The latest round of Hamas-Israel conflict started on Oct. 7, when Gaza-ruling Hamas launched a surprise attack on Israeli military targets and towns, prompting extensive Israeli airstrikes on Gaza.
For more than three weeks, Osama Siam, like many other Palestinians in Gaza, had to give up his car and resort to donkey carts only after fuels and other necessities were cut off by the Israelis amid the ongoing Hamas-Israel conflict.
Living in the al-Nusiarat refugee camp in the central Gaza Strip, he has to ride long distances in the besieged enclave to buy bread, flour, and water for his family and the people taking shelter under his roof.
A boy sits on a donkey-drawn cart loaded with a water tank in the southern Gaza Strip city of Khan Younis on Oct. 30, 2023. (Photo by Yasser Qudih/Xinhua) |
Ever since Israel imposed a full blockade on the Gaza Strip on Oct. 9, Siam has failed to get any liter of fuel, even from the black markets, to start his 2022 Nissan.
"My life has completely turned upside down ... I lost everything: my house, my stability, and now my car has become useless," said the 47-year-old man.
"The war took us back to such a primitive life.
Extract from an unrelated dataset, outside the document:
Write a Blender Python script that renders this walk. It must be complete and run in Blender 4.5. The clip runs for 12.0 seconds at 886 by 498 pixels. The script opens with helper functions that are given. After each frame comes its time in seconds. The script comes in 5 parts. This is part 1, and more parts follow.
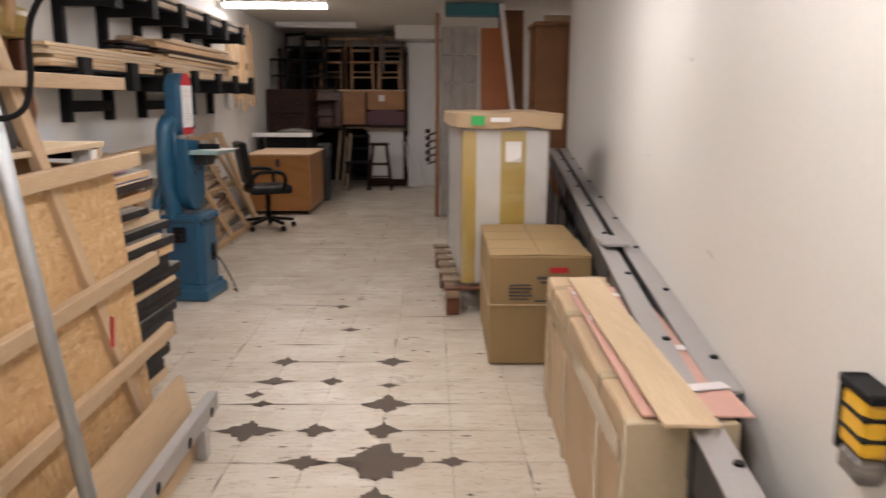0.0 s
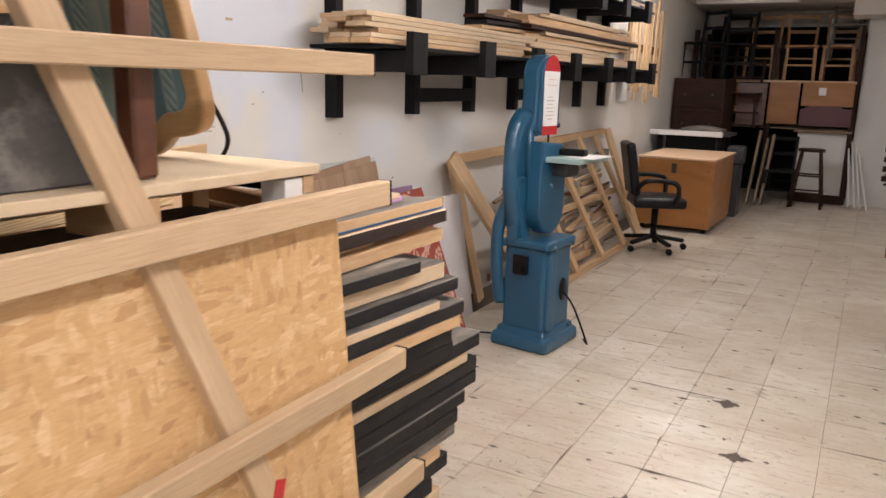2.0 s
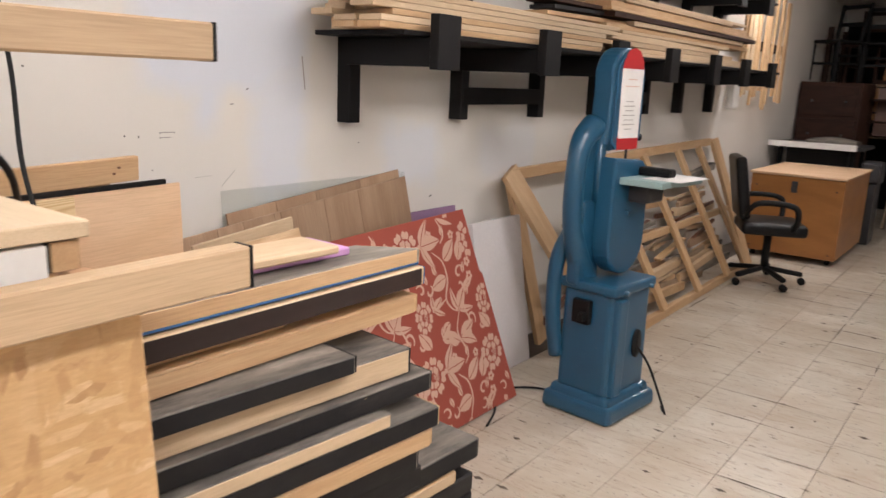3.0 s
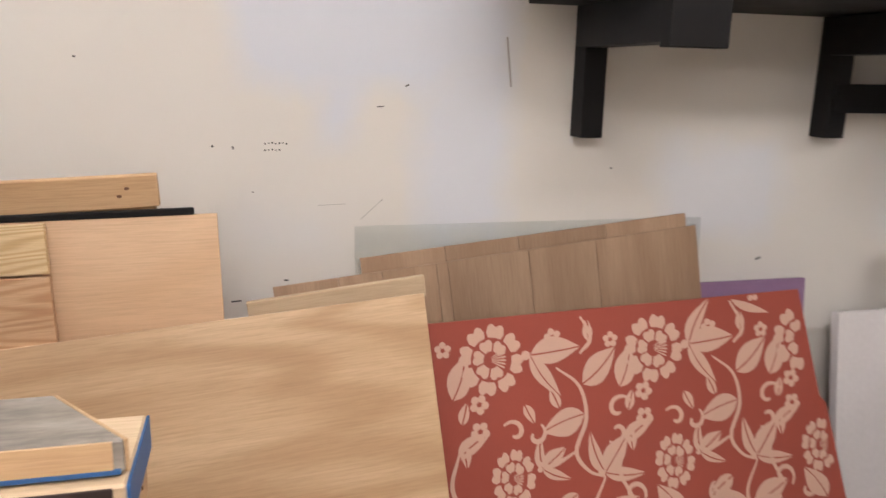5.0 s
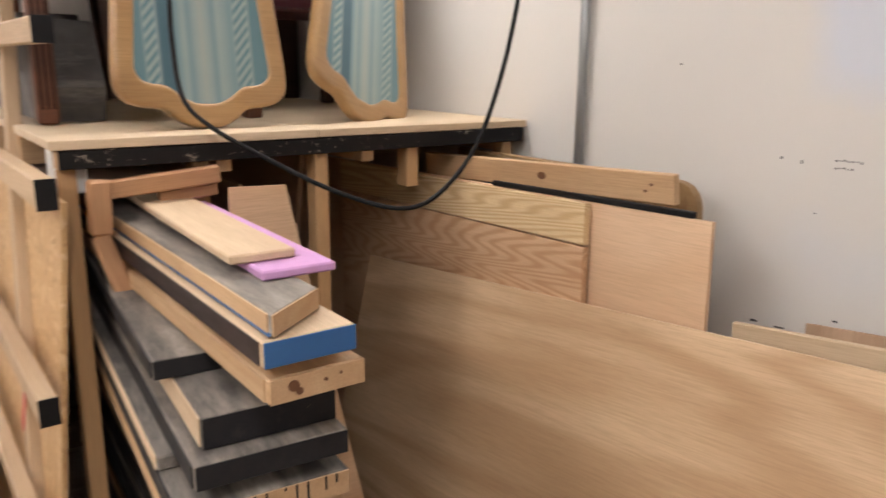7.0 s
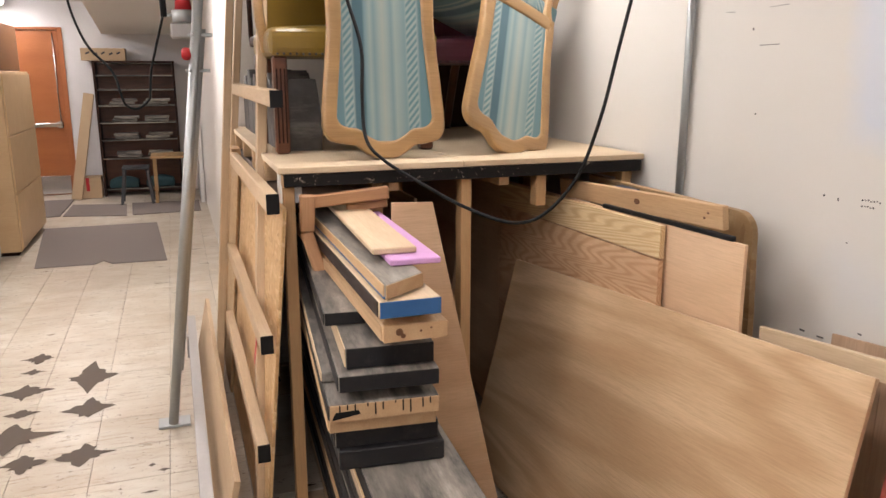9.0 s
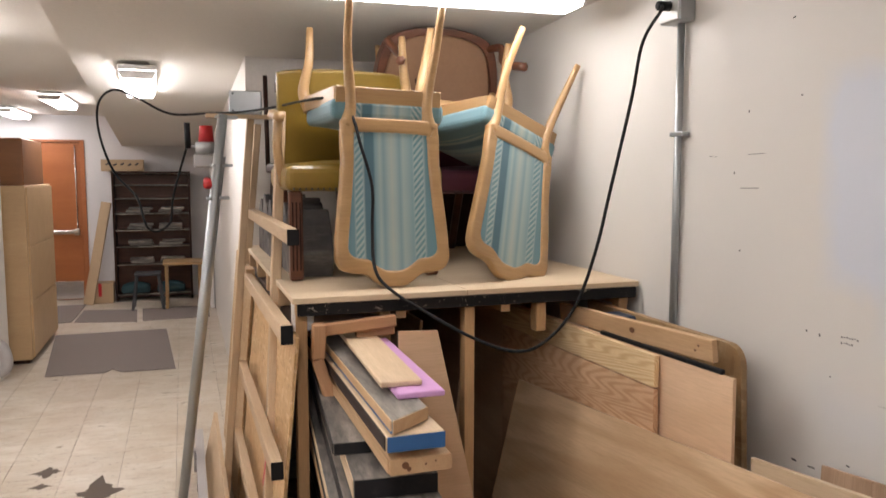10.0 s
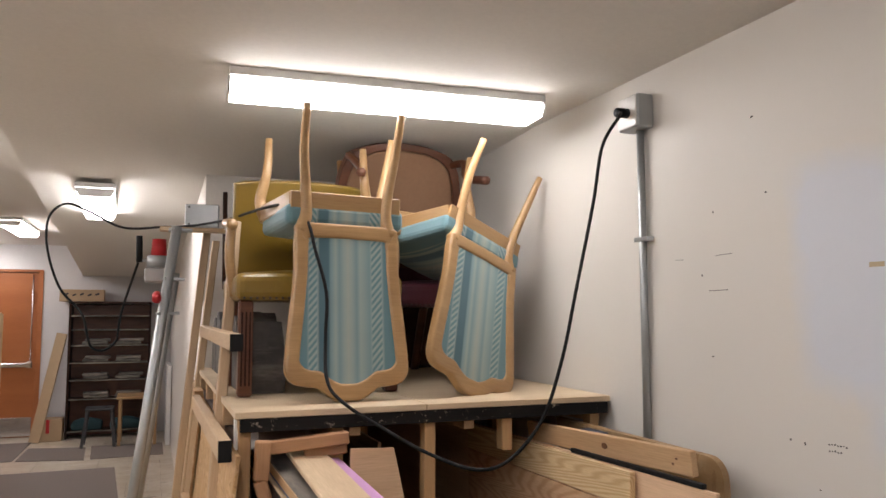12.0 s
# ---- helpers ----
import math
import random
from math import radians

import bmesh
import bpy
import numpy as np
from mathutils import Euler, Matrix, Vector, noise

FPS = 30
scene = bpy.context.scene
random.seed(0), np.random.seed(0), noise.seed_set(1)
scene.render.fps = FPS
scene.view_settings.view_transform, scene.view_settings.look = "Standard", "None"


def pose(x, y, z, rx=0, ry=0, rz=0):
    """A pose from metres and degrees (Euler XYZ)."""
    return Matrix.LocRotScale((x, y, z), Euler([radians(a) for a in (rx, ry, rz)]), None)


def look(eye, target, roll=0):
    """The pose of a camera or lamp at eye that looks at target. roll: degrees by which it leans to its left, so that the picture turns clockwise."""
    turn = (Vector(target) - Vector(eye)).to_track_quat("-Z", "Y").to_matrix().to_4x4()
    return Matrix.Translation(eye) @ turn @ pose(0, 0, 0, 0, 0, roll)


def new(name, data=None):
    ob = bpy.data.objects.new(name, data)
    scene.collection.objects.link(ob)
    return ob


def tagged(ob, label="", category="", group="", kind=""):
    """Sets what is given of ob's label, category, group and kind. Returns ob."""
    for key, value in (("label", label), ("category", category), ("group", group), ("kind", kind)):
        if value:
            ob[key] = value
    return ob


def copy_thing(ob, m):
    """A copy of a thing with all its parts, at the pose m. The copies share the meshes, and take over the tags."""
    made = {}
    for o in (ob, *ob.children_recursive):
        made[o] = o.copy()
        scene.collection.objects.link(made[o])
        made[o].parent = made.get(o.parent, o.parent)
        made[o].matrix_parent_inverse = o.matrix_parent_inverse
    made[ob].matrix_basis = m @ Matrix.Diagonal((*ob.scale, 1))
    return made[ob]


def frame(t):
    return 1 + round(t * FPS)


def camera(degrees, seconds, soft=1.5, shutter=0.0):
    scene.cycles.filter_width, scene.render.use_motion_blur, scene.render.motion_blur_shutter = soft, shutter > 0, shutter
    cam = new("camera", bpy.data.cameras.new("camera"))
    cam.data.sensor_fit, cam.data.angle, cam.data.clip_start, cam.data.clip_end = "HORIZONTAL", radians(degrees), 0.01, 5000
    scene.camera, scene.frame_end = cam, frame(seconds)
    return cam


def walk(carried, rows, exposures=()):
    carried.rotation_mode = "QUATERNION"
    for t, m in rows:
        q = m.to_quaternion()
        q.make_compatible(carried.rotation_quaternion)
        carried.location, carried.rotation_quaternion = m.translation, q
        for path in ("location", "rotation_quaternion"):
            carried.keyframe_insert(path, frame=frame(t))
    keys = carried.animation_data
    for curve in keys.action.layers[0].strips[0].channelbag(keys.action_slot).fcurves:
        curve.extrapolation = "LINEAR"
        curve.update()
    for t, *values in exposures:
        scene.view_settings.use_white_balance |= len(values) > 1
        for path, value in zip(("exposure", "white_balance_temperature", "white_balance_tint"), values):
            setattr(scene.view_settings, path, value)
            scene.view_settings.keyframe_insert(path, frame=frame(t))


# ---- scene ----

Unthinkable, it is worse than a nightmare," he lamented.
The latest round of Hamas-Israel conflict started on Oct. 7, when Gaza-ruling Hamas launched a surprise attack on Israeli military targets and towns, prompting extensive Israeli airstrikes on Gaza.
The bloody confrontation has killed more than 11,000 people on both sides, leaving Gaza's infrastructure severely damaged and 1.4 million people internally displaced.
The United Nations Relief and Works Agency for Palestine Refugees (UNRWA) said Sunday that Gaza's social order has begun to collapse after weeks of war and a tight Israeli siege.
Thousands of people stormed a number of its warehouses and distribution centers in central and southern regions, and seized wheat flour and other basic survival materials, Tom White, director of UNRWA affairs in Gaza, said in a press statement.
Siam said his 140-square-meter house currently shelters some 35 relatives affected by the conflict.
His wife and other women had to cook big family meals over firewood instead of butane gas, with the choky smoke spewing all day round.
In Rafah, a southern city, locals waited with their donkeys during the evening hours outside schools-turned-shelter centers. One can hail a cart to drive over a short distance for a fee ranging between two and three U.S. dollars.
Among them, Ihsan Al-Rumaili said he had to earn some extra cash with the donkey as the humanitarian aid received was barely enough to feed the family.
"They give us small amounts of bread, cheese, and even some rice, but we do not have kitchens to cook the rice," he said.
His family of eight took shelter in a UNRWA center after an Israeli bomb destroyed their home in the city.
"Now, my donkey became my friend and the only source of income," he noted.
"We do not know when the war will finish and even after the war, we do not know when we can manage to rebuild our life to the way it used to be," Mona Sharara, a woman in Deir al-Balah, central Gaza, questioned.
Preparing to cook with a clay oven, she said, "We need decades to deal with the catastrophic and dire situation in Gaza."